- _STATED EXERCISE_
Copy the data exactly as it appears, and do not include any pictures.

- _DATASET EXTRACT_
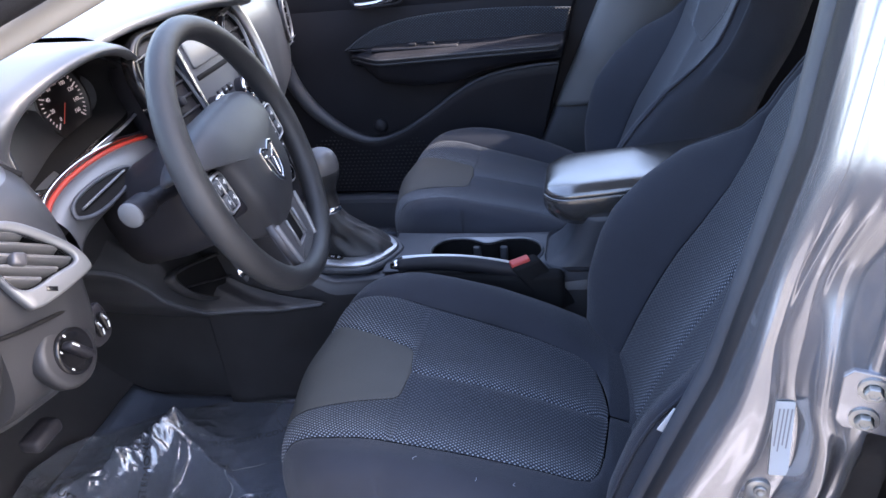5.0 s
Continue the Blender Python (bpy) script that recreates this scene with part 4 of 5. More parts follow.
def build_dashboard():
    dash = thing("dashboard", "dark soft-touch dashboard across the cabin", "dashboard")
    ys = np.array([-0.362, -0.359, -0.352, -0.28, -0.24, -0.20, -0.16, 0.05, 0.15, 0.25, 0.40, 0.52, 0.65, 0.80, 0.92, 1.00, 1.045])
    face = np.array([-0.690, -0.686, -0.682, -0.662, -0.668, -0.715, -0.79, -0.84, -0.80, -0.76, -0.76, -0.76, -0.77, -0.805, -0.855, -0.92, -0.99])
    crown = np.array([0.784, 0.788, 0.791, 0.800, 0.805, 0.815, 0.83, 0.845, 0.85, 0.855, 0.855, 0.85, 0.845, 0.835, 0.82, 0.80, 0.77])
    low = np.array([0.535, 0.53, 0.53, 0.53, 0.53, 0.53, 0.52, 0.50, 0.50, 0.50, 0.50, 0.51, 0.53, 0.545, 0.565, 0.59, 0.62])
    P = []
    across = np.concatenate([np.linspace(-0.362, -0.16, 100), np.linspace(-0.155, 1.045, 110)])
    fine = np.linspace(-0.362, 1.045, 700)
    kernel = np.hanning(27) / np.hanning(27).sum()
    eased = [np.convolve(np.pad(np.interp(fine, ys, a), 13, mode="edge"), kernel, mode="valid") for a in (face, crown, low)]
    for y in across:
        f, c, lo = (float(np.interp(y, fine, a)) for a in eased)
        prof = spline([(-1.36, 0.76), (-1.15, c - 0.02), (-0.97, c), (f - 0.09, c - 0.004), (f - 0.035, c - 0.028), (f - 0.006, c - 0.075), (f, (c + lo) / 2),
                       (f - 0.012, lo + 0.05), (f - 0.05, lo + 0.008), (f - 0.12, lo - 0.015), (-1.2, lo - 0.02), (-1.36, lo)], 240)
        P.append([(x, y, z) for x, z in prof])
    P = np.array(P)
    to_side, to_end = SIDE_VENT.inverted(), END_VENT.inverted()
    # lit top and far pad get the paler skin, the shaded face the darker one
    for name, rows, mat, lab in (("top_pad", P[:, :84], SOFT, "soft-touch top pad, paled for the sky light on it"), ("fascia", P[:155, 83:], FASCIA, "grained dashboard face, darkened for the shade on it"), ("side_pad", P[154:, 83:], SOFT, "soft-touch pad ahead of the far seat, paled for the light on it")):
        bm = grid(rows)
        gone = []
        for f in bm.faces:
            p, q = to_side @ f.calc_center_median(), to_end @ f.calc_center_median()
            if abs(q.z) < 0.03 and inside(VENT_HOLE, q.x, q.y):
                gone.append(f)
            elif abs(p.z) < 0.04 and (p.x / 0.047) ** 4 + (p.y / 0.017) ** 4 < 1:
                gone.append(f)
        bmesh.ops.delete(bm, geom=gone, context="FACES")
        part(name, bm, mat, dash, lab)
    for k in (0, -1):
        bm = bmesh.new()
        bm.faces.new([bm.verts.new(c) for c in P[k]])
        part("end_plate", bm, FASCIA, dash, "dark end plate", smooth=False)
    # rounded cap that closes the end of the dashboard towards the door
    cap = spline([(-0.853, 0.751), (-0.788, 0.783), (-0.711, 0.757), (-0.671, 0.699), (-0.670, 0.642), (-0.697, 0.585), (-0.745, 0.535), (-0.80, 0.500), (-0.87, 0.485), (-0.93, 0.52), (-0.95, 0.62), (-0.92, 0.70)], 90, True)
    mid = cap.mean(0)
    rows = []
    for y, s in ((-0.31, 0.88), (-0.355, 0.925), (-0.378, 0.985), (-0.390, 1.0), (-0.400, 0.99), (-0.408, 0.95), (-0.415, 0.87), (-0.420, 0.72), (-0.423, 0.45), (-0.424, 0.2), (-0.424, 0.01)):
        rows.append([(*(mid + (p - mid) * s + np.array((-0.012, 0.0))), y) for p in cap])
    part("end_cap", grid(np.array([[(x, y, z) for x, z, y in r] for r in rows]), wrap_v=True), FASCIA, dash, "dark rounded end cap of the dashboard")
    part("mirror_corner", rbox((0.040, 0.024, 0.100), 0.010, 3, (-0.850, -0.352, 0.768), turn=Euler((0, 0.3, 0)).to_matrix()), PLASTIC, dash, "dark corner block by the pillar")
    return dash


def vent(dash, m, w, h, n, name="air_vent", skew=0.0, rim=0.007, tab=True, frame_mat=None, across=False, curl=0.38):
    """An air outlet: rim, dark throat, slats and a finger tab; m has its z axis towards the cabin."""
    out, inn = rounded_outline(w, h, h * curl, 8, skew), rounded_outline(w - 2 * rim, h - 2 * rim, (h - 2 * rim) * (curl - 0.02), 8, skew)
    v = part(name, plate([out, inn], 0.010, m=pose(0, 0, 0.005), bevel=0.003), frame_mat or SILVER, dash, "vent frame", at=m)
    P = np.array([[(x * s, y * s, z) for x, y in inn] for z, s in ((0.0, 1.0), (-0.03, 0.96))])
    part("throat", grid(P, wrap_v=True), BLACK, v)
    part("back", plate([inn], 0.002, m=pose(0, 0, -0.028)), BLACK, v, smooth=False)
    for k in range(n if across else 0):
        x = (w - 2 * rim) * ((k + 0.5) / n - 0.5)
        half = (h - 2 * rim) / 2 - h * 0.2 * (abs(x) / (w / 2)) ** 3
        part("slat", rbox((0.0035, 2 * half, 0.014), 0.001, 2, (x, 0, -0.008), turn=Euler((0, radians(35), 0)).to_matrix()), PLASTIC, v)
    for k in range(0 if across else n):
        y = (h - 2 * rim) * ((k + 0.5) / n - 0.5)
        half = (w - 2 * rim) / 2 - (h * 0.30) * (abs(y) / (h / 2)) ** 3
        part("slat", rbox((2 * half, 0.004, 0.016), 0.0012, 2, (skew * y, y, -0.008), turn=Euler((radians(-20), 0, 0)).to_matrix()), PLASTIC, v)
    if tab:
        part("finger_tab", rbox((0.014, 0.014, 0.012), 0.003, 2, (0, 0, 0.001)), PLASTIC, v)
    return v


def knob(dash, m, r, depth=0.022, ring=SILVER, cap=GLOSS, name="rotary_knob", label="rotary knob with bright ring"):
    k = part(name, turned([(r * 1.02, 0), (r, depth * 0.6), (r * 0.95, depth * 0.8), (r * 0.8, depth * 0.85)], 36, m=m), PLASTIC, dash, label)
    part("ring", turned([(r * 0.97, depth * 0.72), (r * 0.93, depth * 0.98), (r * 0.80, depth), (r * 0.76, depth * 0.9)], 36, m=m), ring, k)
    part("cap", turned([(r * 0.78, depth * 0.80), (r * 0.76, depth * 1.05), (r * 0.6, depth * 1.1), (0, depth * 1.12)], 32, m=m), cap, k)
    part("pointer", rbox((r * 0.12, r * 0.7, 0.002), 0.0005, 1, (0, r * 0.25, depth * 1.13)), WHITE, k, at=m)
    return k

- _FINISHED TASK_
5.0 s
Continue the Blender Python (bpy) script that recreates this scene with part 4 of 5. More parts follow.
def build_dashboard():
    dash = thing("dashboard", "dark soft-touch dashboard across the cabin", "dashboard")
    ys = np.array([-0.362, -0.359, -0.352, -0.28, -0.24, -0.20, -0.16, 0.05, 0.15, 0.25, 0.40, 0.52, 0.65, 0.80, 0.92, 1.00, 1.045])
    face = np.array([-0.690, -0.686, -0.682, -0.662, -0.668, -0.715, -0.79, -0.84, -0.80, -0.76, -0.76, -0.76, -0.77, -0.805, -0.855, -0.92, -0.99])
    crown = np.array([0.784, 0.788, 0.791, 0.800, 0.805, 0.815, 0.83, 0.845, 0.85, 0.855, 0.855, 0.85, 0.845, 0.835, 0.82, 0.80, 0.77])
    low = np.array([0.535, 0.53, 0.53, 0.53, 0.53, 0.53, 0.52, 0.50, 0.50, 0.50, 0.50, 0.51, 0.53, 0.545, 0.565, 0.59, 0.62])
    P = []
    across = np.concatenate([np.linspace(-0.362, -0.16, 100), np.linspace(-0.155, 1.045, 110)])
    fine = np.linspace(-0.362, 1.045, 700)
    kernel = np.hanning(27) / np.hanning(27).sum()
    eased = [np.convolve(np.pad(np.interp(fine, ys, a), 13, mode="edge"), kernel, mode="valid") for a in (face, crown, low)]
    for y in across:
        f, c, lo = (float(np.interp(y, fine, a)) for a in eased)
        prof = spline([(-1.36, 0.76), (-1.15, c - 0.02), (-0.97, c), (f - 0.09, c - 0.004), (f - 0.035, c - 0.028), (f - 0.006, c - 0.075), (f, (c + lo) / 2),
                       (f - 0.012, lo + 0.05), (f - 0.05, lo + 0.008), (f - 0.12, lo - 0.015), (-1.2, lo - 0.02), (-1.36, lo)], 240)
        P.append([(x, y, z) for x, z in prof])
    P = np.array(P)
    to_side, to_end = SIDE_VENT.inverted(), END_VENT.inverted()
    # lit top and far pad get the paler skin, the shaded face the darker one
    for name, rows, mat, lab in (("top_pad", P[:, :84], SOFT, "soft-touch top pad, paled for the sky light on it"), ("fascia", P[:155, 83:], FASCIA, "grained dashboard face, darkened for the shade on it"), ("side_pad", P[154:, 83:], SOFT, "soft-touch pad ahead of the far seat, paled for the light on it")):
        bm = grid(rows)
        gone = []
        for f in bm.faces:
            p, q = to_side @ f.calc_center_median(), to_end @ f.calc_center_median()
            if abs(q.z) < 0.03 and inside(VENT_HOLE, q.x, q.y):
                gone.append(f)
            elif abs(p.z) < 0.04 and (p.x / 0.047) ** 4 + (p.y / 0.017) ** 4 < 1:
                gone.append(f)
        bmesh.ops.delete(bm, geom=gone, context="FACES")
        part(name, bm, mat, dash, lab)
    for k in (0, -1):
        bm = bmesh.new()
        bm.faces.new([bm.verts.new(c) for c in P[k]])
        part("end_plate", bm, FASCIA, dash, "dark end plate", smooth=False)
    # rounded cap that closes the end of the dashboard towards the door
    cap = spline([(-0.853, 0.751), (-0.788, 0.783), (-0.711, 0.757), (-0.671, 0.699), (-0.670, 0.642), (-0.697, 0.585), (-0.745, 0.535), (-0.80, 0.500), (-0.87, 0.485), (-0.93, 0.52), (-0.95, 0.62), (-0.92, 0.70)], 90, True)
    mid = cap.mean(0)
    rows = []
    for y, s in ((-0.31, 0.88), (-0.355, 0.925), (-0.378, 0.985), (-0.390, 1.0), (-0.400, 0.99), (-0.408, 0.95), (-0.415, 0.87), (-0.420, 0.72), (-0.423, 0.45), (-0.424, 0.2), (-0.424, 0.01)):
        rows.append([(*(mid + (p - mid) * s + np.array((-0.012, 0.0))), y) for p in cap])
    part("end_cap", grid(np.array([[(x, y, z) for x, z, y in r] for r in rows]), wrap_v=True), FASCIA, dash, "dark rounded end cap of the dashboard")
    part("mirror_corner", rbox((0.040, 0.024, 0.100), 0.010, 3, (-0.850, -0.352, 0.768), turn=Euler((0, 0.3, 0)).to_matrix()), PLASTIC, dash, "dark corner block by the pillar")
    return dash


def vent(dash, m, w, h, n, name="air_vent", skew=0.0, rim=0.007, tab=True, frame_mat=None, across=False, curl=0.38):
    """An air outlet: rim, dark throat, slats and a finger tab; m has its z axis towards the cabin."""
    out, inn = rounded_outline(w, h, h * curl, 8, skew), rounded_outline(w - 2 * rim, h - 2 * rim, (h - 2 * rim) * (curl - 0.02), 8, skew)
    v = part(name, plate([out, inn], 0.010, m=pose(0, 0, 0.005), bevel=0.003), frame_mat or SILVER, dash, "vent frame", at=m)
    P = np.array([[(x * s, y * s, z) for x, y in inn] for z, s in ((0.0, 1.0), (-0.03, 0.96))])
    part("throat", grid(P, wrap_v=True), BLACK, v)
    part("back", plate([inn], 0.002, m=pose(0, 0, -0.028)), BLACK, v, smooth=False)
    for k in range(n if across else 0):
        x = (w - 2 * rim) * ((k + 0.5) / n - 0.5)
        half = (h - 2 * rim) / 2 - h * 0.2 * (abs(x) / (w / 2)) ** 3
        part("slat", rbox((0.0035, 2 * half, 0.014), 0.001, 2, (x, 0, -0.008), turn=Euler((0, radians(35), 0)).to_matrix()), PLASTIC, v)
    for k in range(0 if across else n):
        y = (h - 2 * rim) * ((k + 0.5) / n - 0.5)
        half = (w - 2 * rim) / 2 - (h * 0.30) * (abs(y) / (h / 2)) ** 3
        part("slat", rbox((2 * half, 0.004, 0.016), 0.0012, 2, (skew * y, y, -0.008), turn=Euler((radians(-20), 0, 0)).to_matrix()), PLASTIC, v)
    if tab:
        part("finger_tab", rbox((0.014, 0.014, 0.012), 0.003, 2, (0, 0, 0.001)), PLASTIC, v)
    return v


def knob(dash, m, r, depth=0.022, ring=SILVER, cap=GLOSS, name="rotary_knob", label="rotary knob with bright ring"):
    k = part(name, turned([(r * 1.02, 0), (r, depth * 0.6), (r * 0.95, depth * 0.8), (r * 0.8, depth * 0.85)], 36, m=m), PLASTIC, dash, label)
    part("ring", turned([(r * 0.97, depth * 0.72), (r * 0.93, depth * 0.98), (r * 0.80, depth), (r * 0.76, depth * 0.9)], 36, m=m), ring, k)
    part("cap", turned([(r * 0.78, depth * 0.80), (r * 0.76, depth * 1.05), (r * 0.6, depth * 1.1), (0, depth * 1.12)], 32, m=m), cap, k)
    part("pointer", rbox((r * 0.12, r * 0.7, 0.002), 0.0005, 1, (0, r * 0.25, depth * 1.13)), WHITE, k, at=m)
    return k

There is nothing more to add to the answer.